Social movements throughout the 20th century have utilized the power of the button to identify and unite membership and raise awareness for important causes. A new traveling exhibit, Making the Movement: Objects, Objectives and Civil Rights, catalogs the history of the civil rights movement as told through material culture including buttons and other ephemera.
Making the Movement was curated by history instructor, David Crane. David has been collecting items from movement for about ten years and was inspired to create the exhibit after speaking to the curator at a local museum. His collection focuses on different periods of the movement with the oldest item from the late 19th century and the latest from the mid-1970s. Throughout the era, buttons were made and distrubuted by civil rights organizations as well as black mutual aid societies and fraternities. According to David, buttons were an important piece of the broader effort to galvanize support around equal rights for African Americans.
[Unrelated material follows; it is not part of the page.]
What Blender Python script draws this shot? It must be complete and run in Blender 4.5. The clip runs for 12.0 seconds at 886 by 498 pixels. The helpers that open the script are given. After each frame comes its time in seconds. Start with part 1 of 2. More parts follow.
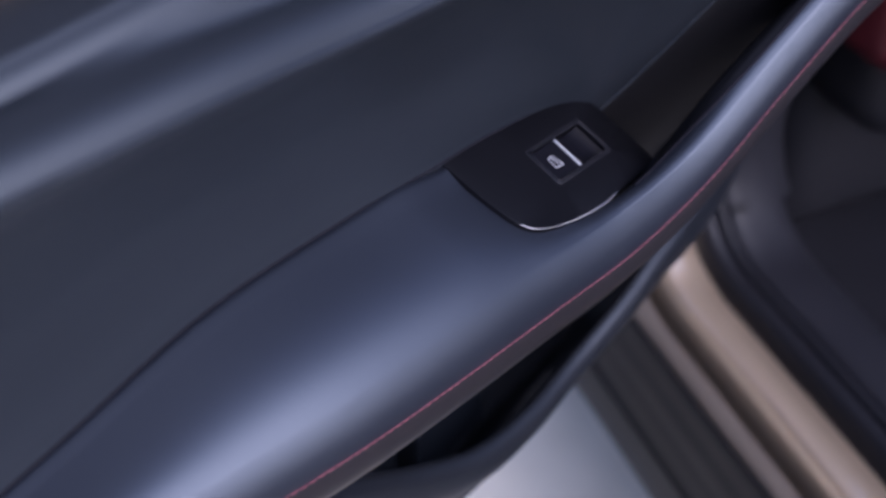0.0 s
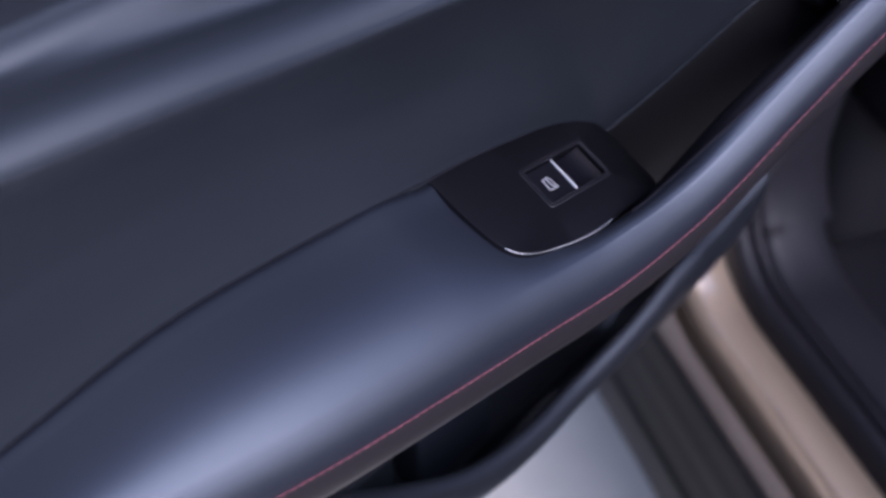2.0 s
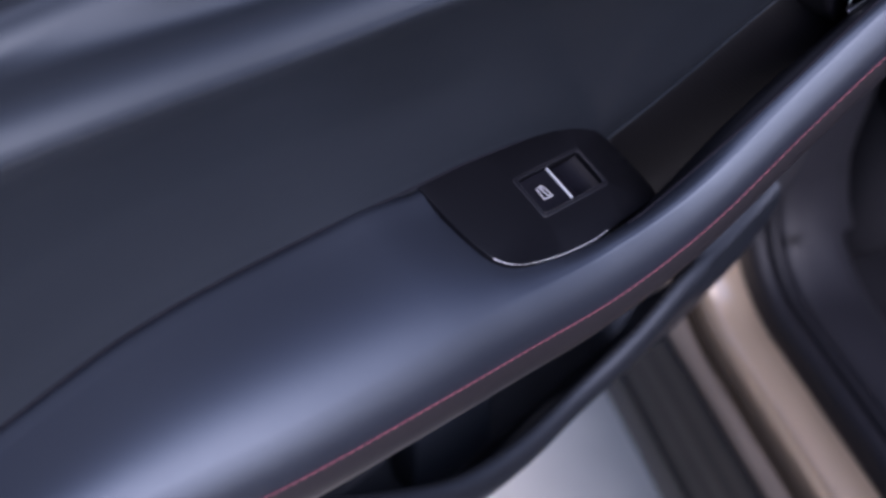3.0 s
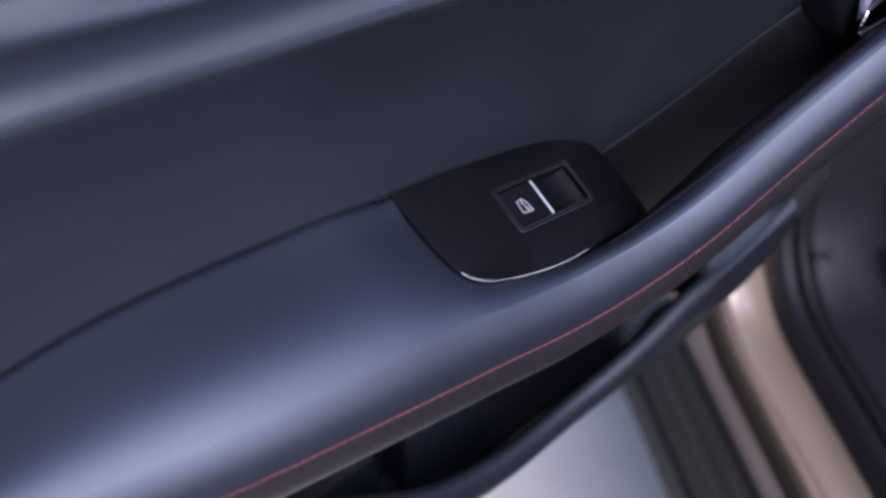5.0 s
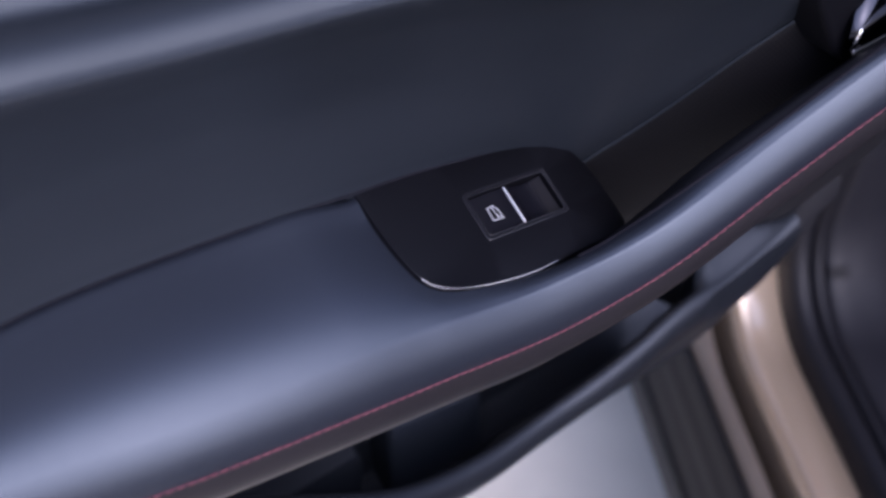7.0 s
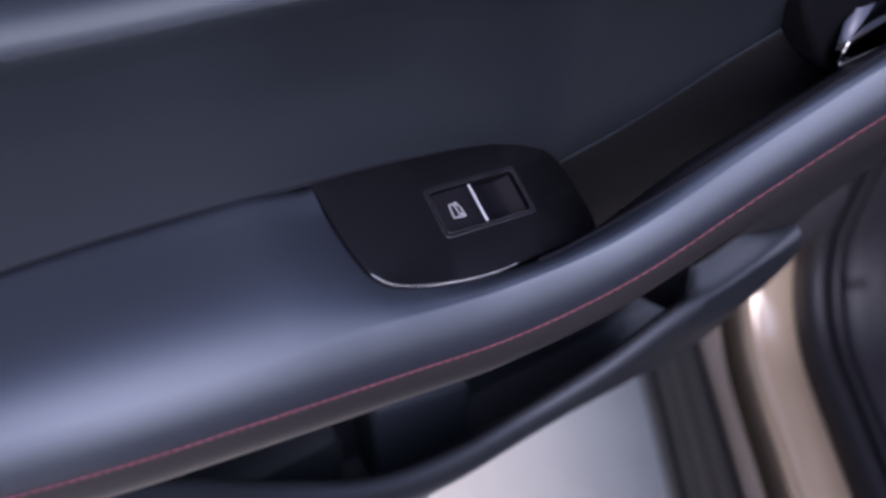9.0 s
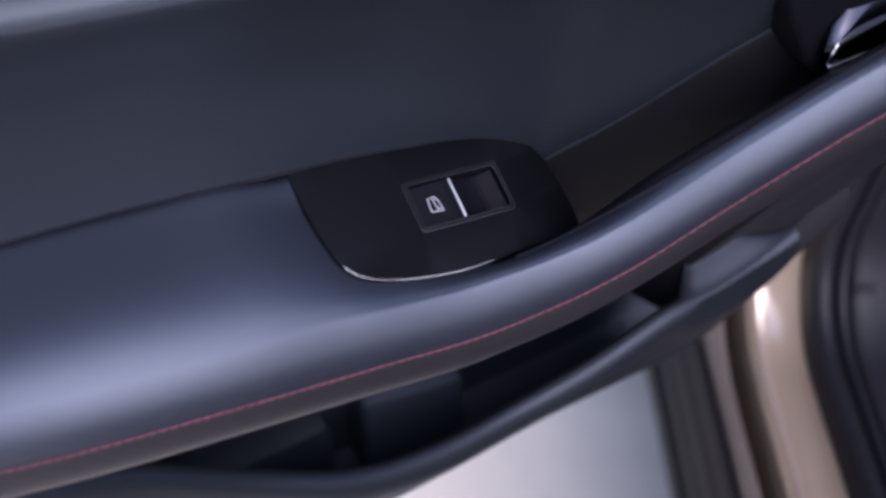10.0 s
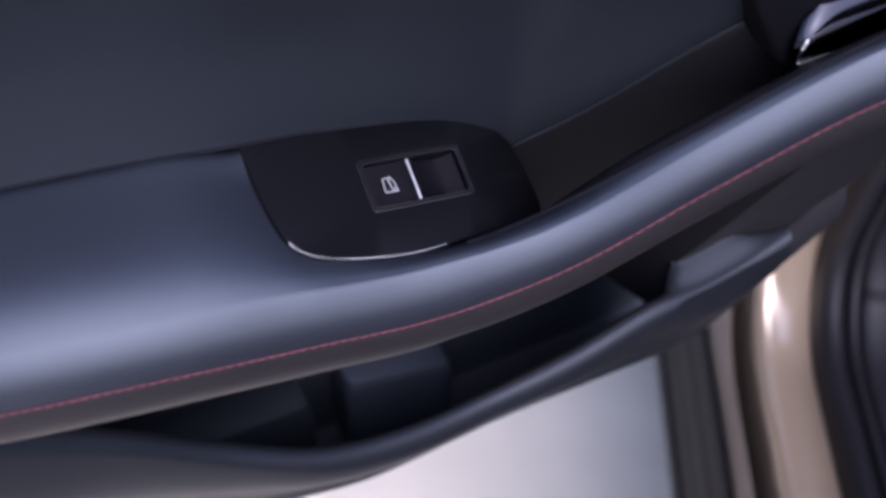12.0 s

David explained, “These were some of the tools in their toolbox. These were their weapons against Jim Crow. These buttons were a way to express their political opinion without saying a word. Wearing [them] was an act of defiance, was sometimes dangerous, but was ultimately successful in championing a movement that changed America.”
The “Making the Movement” button pictured above features an illustration used on a civil rights button during the 1960s that David used to create new buttons to promote the exhibit. Making the Movement is currently running at the Robert H. Jackson Center in Jamestown, New York through the end of August.